Home, we are told, is where the heart is. This is of course a metaphor or analogy – I forget which. It does not mean that home follows the literal heart and that when we are at the McDonald’s drive-thru ordering food that we are being counter productive to our home by virtue of the heart we are clogging with fat. No. Rather it means that home is where our affections lay.
That is the definition I prefer. As much as Martha Stewart or Christopher Lowell might want us to think differently, “home” is not about pretty colors, hemp woven hammocks and 650 thread count sheets. In the end home is about a place we love and those with whom we share our lives.
I recently moved to a swell one bedroom apartment in New York City. It’s about 700 sunny square feet with hardwood floors, a renovated kitchen, a gray marble bathroom and a rooftop deck. It’s near all the Broadway theatres, the major subway lines, wonderful restaurants and some of my best friends. It’s charming and frankly, just a little glamorous in a That Girl kind of way. I am living out one of my childhood fantasies. I have set out to conquer the big city from my own little place on West 51st Street.
But it’s not home yet. That distinction still belongs to Orlando and my cute little house in Audubon Park. Touristy, commercial, conservative Orlando with trailer parks posing as schools and clogged roadways is always going to be part of how I define home.

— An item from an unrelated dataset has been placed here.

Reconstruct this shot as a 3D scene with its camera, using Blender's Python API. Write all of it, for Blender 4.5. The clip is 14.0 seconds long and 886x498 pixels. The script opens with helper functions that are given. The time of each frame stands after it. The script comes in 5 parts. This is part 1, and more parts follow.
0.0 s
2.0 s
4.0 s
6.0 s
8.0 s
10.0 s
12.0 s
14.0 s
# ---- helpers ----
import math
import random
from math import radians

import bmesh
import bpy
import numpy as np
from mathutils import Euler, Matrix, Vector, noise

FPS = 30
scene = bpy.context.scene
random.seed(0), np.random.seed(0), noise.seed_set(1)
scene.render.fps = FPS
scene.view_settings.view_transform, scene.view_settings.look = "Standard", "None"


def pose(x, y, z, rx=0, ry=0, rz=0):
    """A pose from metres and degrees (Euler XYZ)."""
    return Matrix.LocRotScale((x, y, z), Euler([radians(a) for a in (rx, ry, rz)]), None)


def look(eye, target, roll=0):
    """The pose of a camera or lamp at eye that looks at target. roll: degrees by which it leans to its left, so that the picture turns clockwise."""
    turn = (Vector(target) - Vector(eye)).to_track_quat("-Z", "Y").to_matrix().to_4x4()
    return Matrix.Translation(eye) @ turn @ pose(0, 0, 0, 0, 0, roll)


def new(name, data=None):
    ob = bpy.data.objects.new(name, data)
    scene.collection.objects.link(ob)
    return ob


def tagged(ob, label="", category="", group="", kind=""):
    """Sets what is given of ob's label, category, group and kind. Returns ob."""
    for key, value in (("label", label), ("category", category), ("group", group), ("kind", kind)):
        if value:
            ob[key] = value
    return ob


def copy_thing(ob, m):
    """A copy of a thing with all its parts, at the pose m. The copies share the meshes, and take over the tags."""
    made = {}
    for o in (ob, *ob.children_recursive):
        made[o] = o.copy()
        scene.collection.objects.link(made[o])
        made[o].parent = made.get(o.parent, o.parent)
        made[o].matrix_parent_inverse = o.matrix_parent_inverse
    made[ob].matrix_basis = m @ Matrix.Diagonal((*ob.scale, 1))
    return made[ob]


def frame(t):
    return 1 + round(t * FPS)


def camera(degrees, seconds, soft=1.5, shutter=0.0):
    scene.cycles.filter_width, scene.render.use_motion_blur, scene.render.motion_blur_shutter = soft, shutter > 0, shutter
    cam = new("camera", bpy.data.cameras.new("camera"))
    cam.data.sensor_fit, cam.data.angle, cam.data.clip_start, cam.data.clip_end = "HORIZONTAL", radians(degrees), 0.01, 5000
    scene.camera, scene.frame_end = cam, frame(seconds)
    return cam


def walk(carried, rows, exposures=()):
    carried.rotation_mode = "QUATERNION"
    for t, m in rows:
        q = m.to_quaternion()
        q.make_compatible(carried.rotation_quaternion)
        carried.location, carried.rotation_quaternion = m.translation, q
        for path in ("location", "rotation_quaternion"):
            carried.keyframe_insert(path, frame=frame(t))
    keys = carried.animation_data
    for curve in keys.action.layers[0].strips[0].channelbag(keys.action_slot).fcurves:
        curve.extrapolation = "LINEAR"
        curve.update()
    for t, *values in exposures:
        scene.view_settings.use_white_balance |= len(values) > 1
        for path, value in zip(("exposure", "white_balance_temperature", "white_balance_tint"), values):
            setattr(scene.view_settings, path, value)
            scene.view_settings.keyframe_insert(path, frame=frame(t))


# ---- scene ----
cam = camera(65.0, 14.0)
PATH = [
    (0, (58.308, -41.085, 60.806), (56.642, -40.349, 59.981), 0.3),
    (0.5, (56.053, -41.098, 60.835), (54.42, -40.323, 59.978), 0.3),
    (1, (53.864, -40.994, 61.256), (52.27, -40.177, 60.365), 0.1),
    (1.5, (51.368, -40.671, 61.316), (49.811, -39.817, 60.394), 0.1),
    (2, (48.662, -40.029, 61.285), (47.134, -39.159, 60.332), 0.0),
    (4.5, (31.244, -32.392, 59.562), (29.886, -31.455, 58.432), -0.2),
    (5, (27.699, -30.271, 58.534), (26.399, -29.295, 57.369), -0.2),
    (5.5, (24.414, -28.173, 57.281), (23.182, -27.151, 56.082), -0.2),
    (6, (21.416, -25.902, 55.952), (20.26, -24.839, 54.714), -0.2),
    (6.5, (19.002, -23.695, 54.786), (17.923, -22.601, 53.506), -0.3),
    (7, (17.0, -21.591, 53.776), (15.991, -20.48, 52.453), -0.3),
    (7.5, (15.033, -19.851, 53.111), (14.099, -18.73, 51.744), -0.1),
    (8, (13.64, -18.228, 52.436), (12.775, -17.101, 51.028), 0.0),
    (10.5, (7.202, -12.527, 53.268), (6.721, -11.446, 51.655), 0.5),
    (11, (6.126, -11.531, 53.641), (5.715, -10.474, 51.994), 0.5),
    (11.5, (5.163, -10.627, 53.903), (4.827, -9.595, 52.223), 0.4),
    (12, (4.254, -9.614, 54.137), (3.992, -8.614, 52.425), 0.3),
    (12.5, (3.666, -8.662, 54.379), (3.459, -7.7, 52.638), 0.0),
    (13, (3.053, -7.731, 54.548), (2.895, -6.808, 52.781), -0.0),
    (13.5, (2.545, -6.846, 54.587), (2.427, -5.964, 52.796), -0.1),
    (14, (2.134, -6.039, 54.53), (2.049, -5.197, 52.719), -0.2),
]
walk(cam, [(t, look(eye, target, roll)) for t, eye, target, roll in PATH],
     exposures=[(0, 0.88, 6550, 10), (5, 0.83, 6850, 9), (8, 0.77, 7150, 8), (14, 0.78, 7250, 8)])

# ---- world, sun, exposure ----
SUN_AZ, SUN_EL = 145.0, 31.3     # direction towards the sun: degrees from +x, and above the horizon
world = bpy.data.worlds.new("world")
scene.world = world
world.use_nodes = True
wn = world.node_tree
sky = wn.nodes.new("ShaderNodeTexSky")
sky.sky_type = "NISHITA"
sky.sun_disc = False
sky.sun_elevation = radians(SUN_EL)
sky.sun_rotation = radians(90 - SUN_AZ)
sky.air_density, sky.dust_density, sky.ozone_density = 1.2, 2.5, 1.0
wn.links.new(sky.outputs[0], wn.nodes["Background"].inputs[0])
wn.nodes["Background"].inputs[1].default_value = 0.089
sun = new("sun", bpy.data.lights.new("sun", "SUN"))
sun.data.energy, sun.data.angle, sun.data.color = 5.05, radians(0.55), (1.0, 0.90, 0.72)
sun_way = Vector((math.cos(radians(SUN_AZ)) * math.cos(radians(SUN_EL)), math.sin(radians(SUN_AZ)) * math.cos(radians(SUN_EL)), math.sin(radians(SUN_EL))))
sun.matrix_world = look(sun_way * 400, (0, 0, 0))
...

There are times when I am walking down Fifth Avenue, attending the theatre or at a party with fabulous, successful people, all of whom take their fabulousness very seriously and I feel out of place. I’m having a good time, I guess, but I am quite aware of the fact that I’d rather be at Sweet Tomato on Colonial Drive with the friends that I desperately miss. I want to go to the Parliament House and relive my thirtieth birthday party. I want to finally go to Gatorland, Splendid China or have the Holy Land experience. I want to be at home.
People underestimate Orlando. I know I did. I moved there without a single expectation past a steady paycheck and decent weather. It never felt like somewhere people stayed. How could anyone live in Disneyland? Life there was just going to be a working vacation and someday I would return to a more real life. Thirteen years later there was a wonderful memory on every corner and leaving was one of the hardest things I have ever had to do.
But sometimes that is what has to happen. You move on. That is what makes home so precious. Sometimes you have to give it up and explore the rest of the world. You hire movers, have a yard sale, still manage to pack too many boxes and move on to a new adventure. You leave but part of you, your heart perhaps, stays behind.
Thank God you can visit for in spite of Thomas Wolfe’s opinion, you can go home again. I know Central Florida is just a quick trip to Orbitz.com away. That’s comforting but it’s hard missing the day to day things. I want to see the kids grow up. I want to be able to go on last minute lunch dates. I want to see fireworks in rush hour traffic. In time I will find the New York version. It just won’t be the same. It never is.
Be it ever so humble there is no place like Orlando.